Boris Johnson is “determined” to fight on and still does not believe that he broke any lockdown rules as he braces himself for Sue Gray’s imminent verdict on parties in Downing Street.

The senior civil servant’s report on a series of allegations about rule-breaking in Downing Street during periods of severe coronavirus restrictions is expected to be published this week.

It could prove decisive in determining the fate of Johnson’s faltering premiership, and he is drawing up plans to “own the narrative” afterwards. The vast majority of Britons have already made up their minds about the allegations, regardless of what the report says, polling for The Times has found.

Johnson, who faces allegations that he did not take seriously the case of Nusrat Ghani, who was told she was dismissed as a minister because of her Muslim faith, spent the weekend making calls to Conservative MPs trying to shore up support before Gray’s findings.

“He’s feeling determined,” one loyal MP said. “He genuinely believes that he didn’t break any rules and that he was going to the garden [on May 20, 2020] to say thank you.”

Even Johnson’s allies accept that the report by Gray is likely to make a series of damaging claims about the conduct of people working in Downing Street at the height of the pandemic.

The prime minister’s inner circle — recently bolstered by the return of the MPs who masterminded his 2019 leadership campaign — is preparing to argue that whatever Gray’s findings it would be “disproportionate” for him to resign.

“Clearly there was a culture and clearly that culture was wrong,” one ally said. “But the prime minister was not in No 10 for many of these events, he didn’t know about them, and while it’s perfectly proper to hold the prime minister to account for things that he is responsible for, are we really going to ask the prime minister to resign because some people organised a party that he didn’t know about? It’s an argument about proportion.”

Downing Street is drawing up plans to “own the narrative” of Gray’s report, The Times has been told. Members of Johnson’s team have approached Sir Lindsay Hoyle, the Speaker, to ask whether Johnson could go to the dispatch box almost immediately after Gray delivers her findings to address MPs, regardless of what business is planned for the Commons at that time.

Johnson’s team is especially keen for him to speak on the same day as the findings are published if the report is critical. “If it’s leaning towards a difficult finding then you don’t want an overnight period for a narrative to build,” a minister said.

Relatively few voters are waiting to read the Gray report to form a view of the issue, according to polling by YouGov for The Times.

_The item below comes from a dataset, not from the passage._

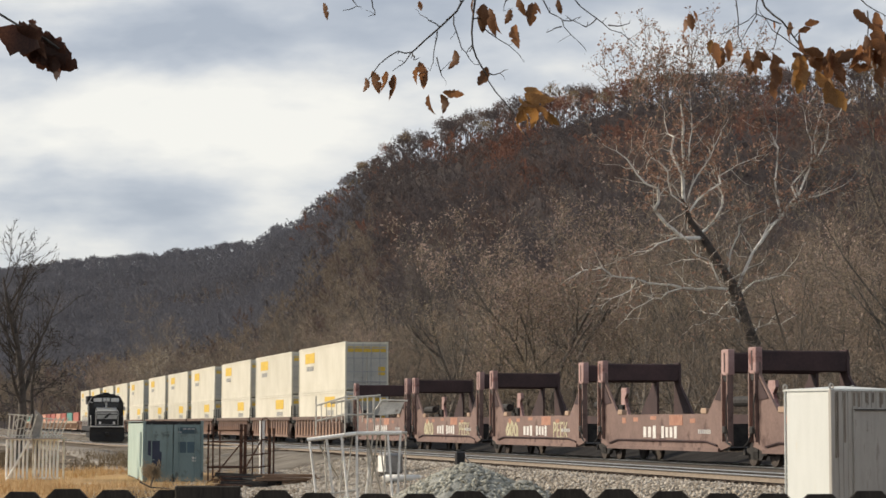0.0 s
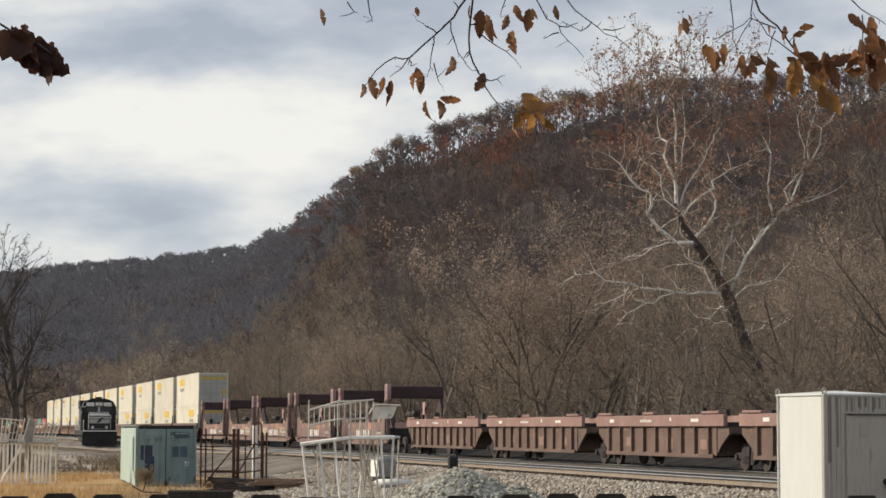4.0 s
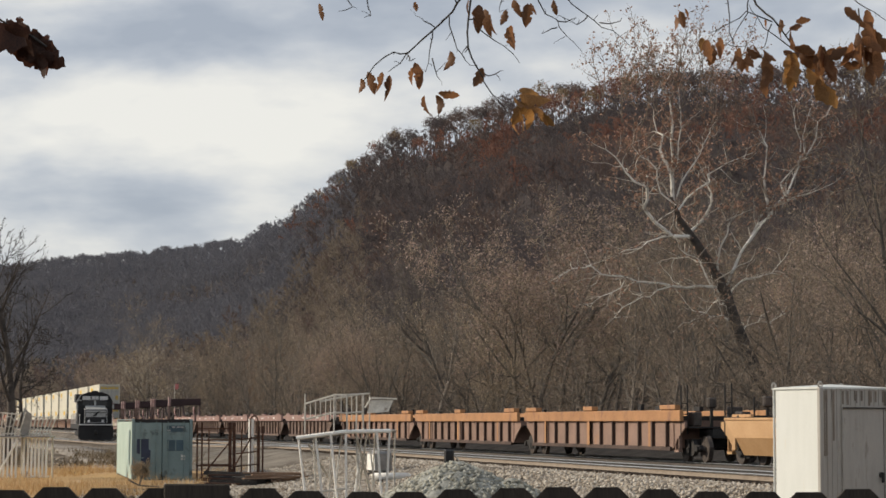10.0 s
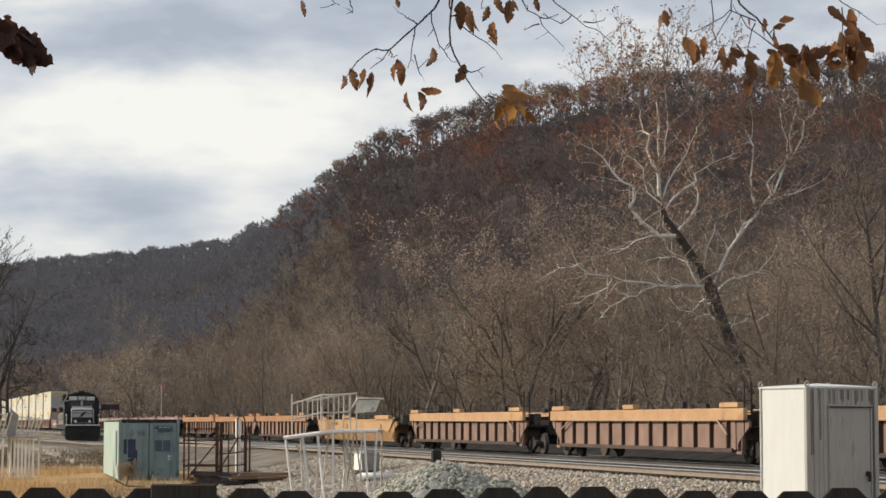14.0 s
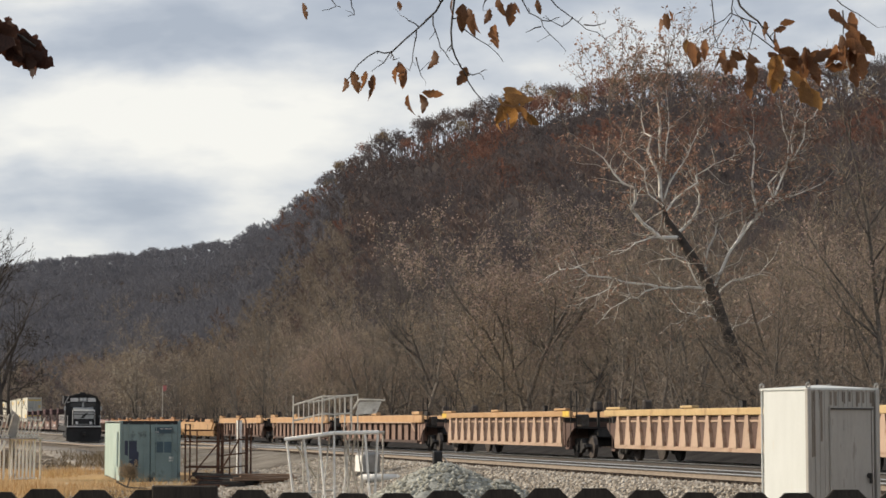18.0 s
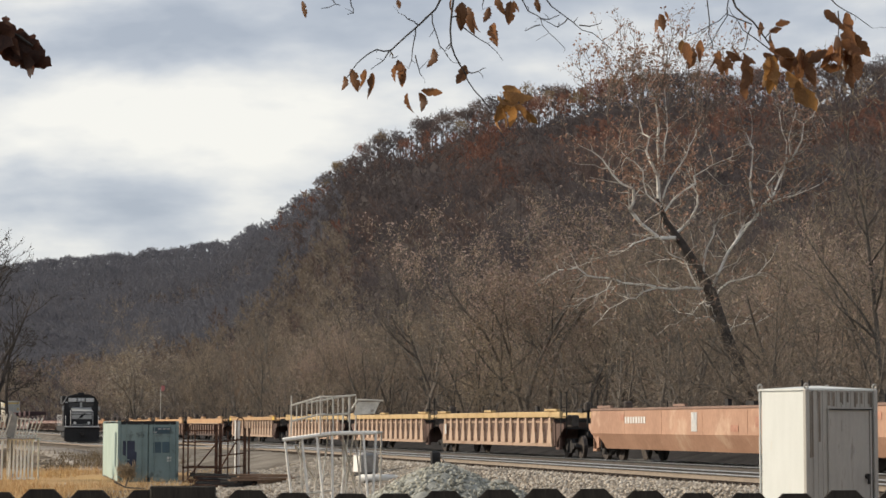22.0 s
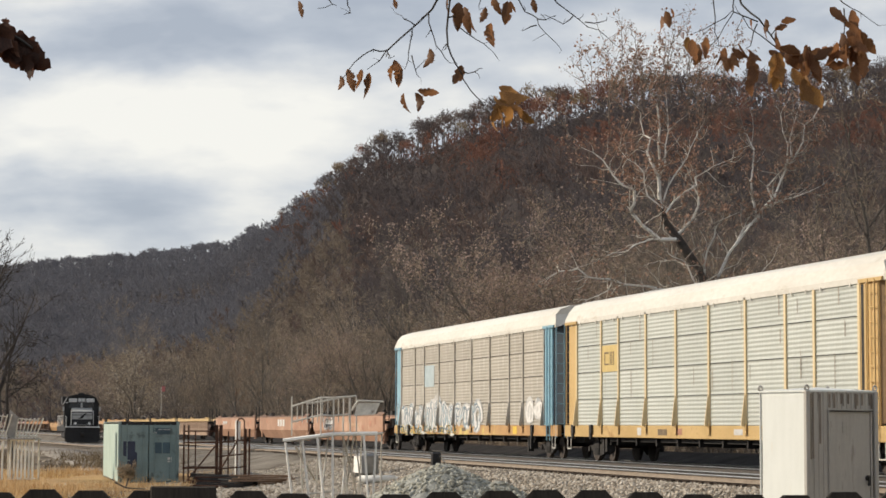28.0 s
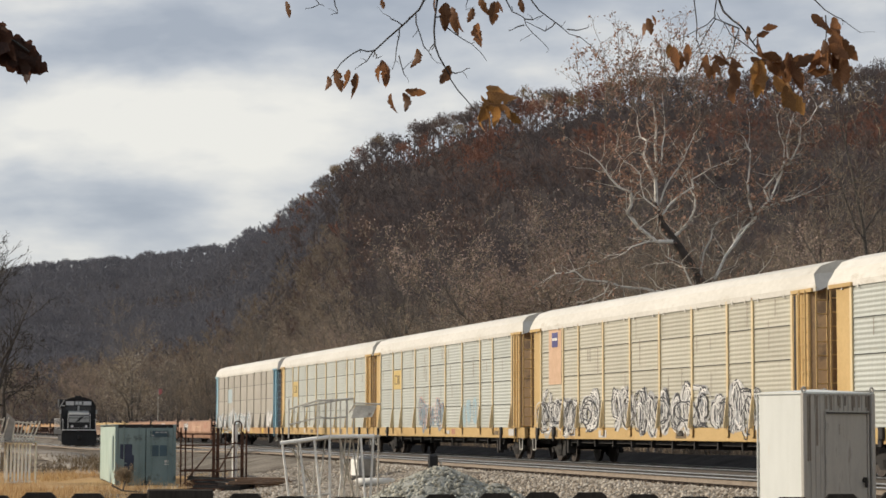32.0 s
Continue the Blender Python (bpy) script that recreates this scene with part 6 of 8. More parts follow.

Fifty-one per cent believe that Johnson should resign as prime minister whatever Gray’s report says, including 26 per cent of people who voted Conservative in 2019. Nineteen per cent think he should remain as prime minister regardless of the findings. Sixteen per cent think that Johnson’s future should depend on what the report says.

Dominic Raab, the deputy prime minister, declined to commit the government to publishing Gray’s report in full, saying only that “the substance of the findings” would be released, and that there would be “full transparency” and “full scrutiny”.

Angela Rayner, the deputy Labour leader, said that the report “must be published in its entirety with all accompanying evidence”, adding that Johnson “cannot be allowed to cover up or obscure any of the truth”.

Last night it was reported that Gray had interviewed police officers who guarded Downing Street when the gatherings took place. Members of the Metropolitan Police’s parliamentary and diplomatic protection command provided an account of who entered and left No 10, according to The Daily Telegraph. Gray is said to be in “ongoing dialogue” with the Met about her investigation.

Johnson’s official diary is also said to be among the sources being examined as part of the inquiry. It is understood that Dominic Cummings, the prime minister’s former chief adviser, is to be interviewed by Gray today.

The Sunday Times revealed that Gray had widened her inquiry to include allegations that parties were held in Johnson’s flat above 11 Downing Street. The paper claimed that two government advisers, Henry Newman and Josh Grimstone, visited the flat on several occasions during lockdowns.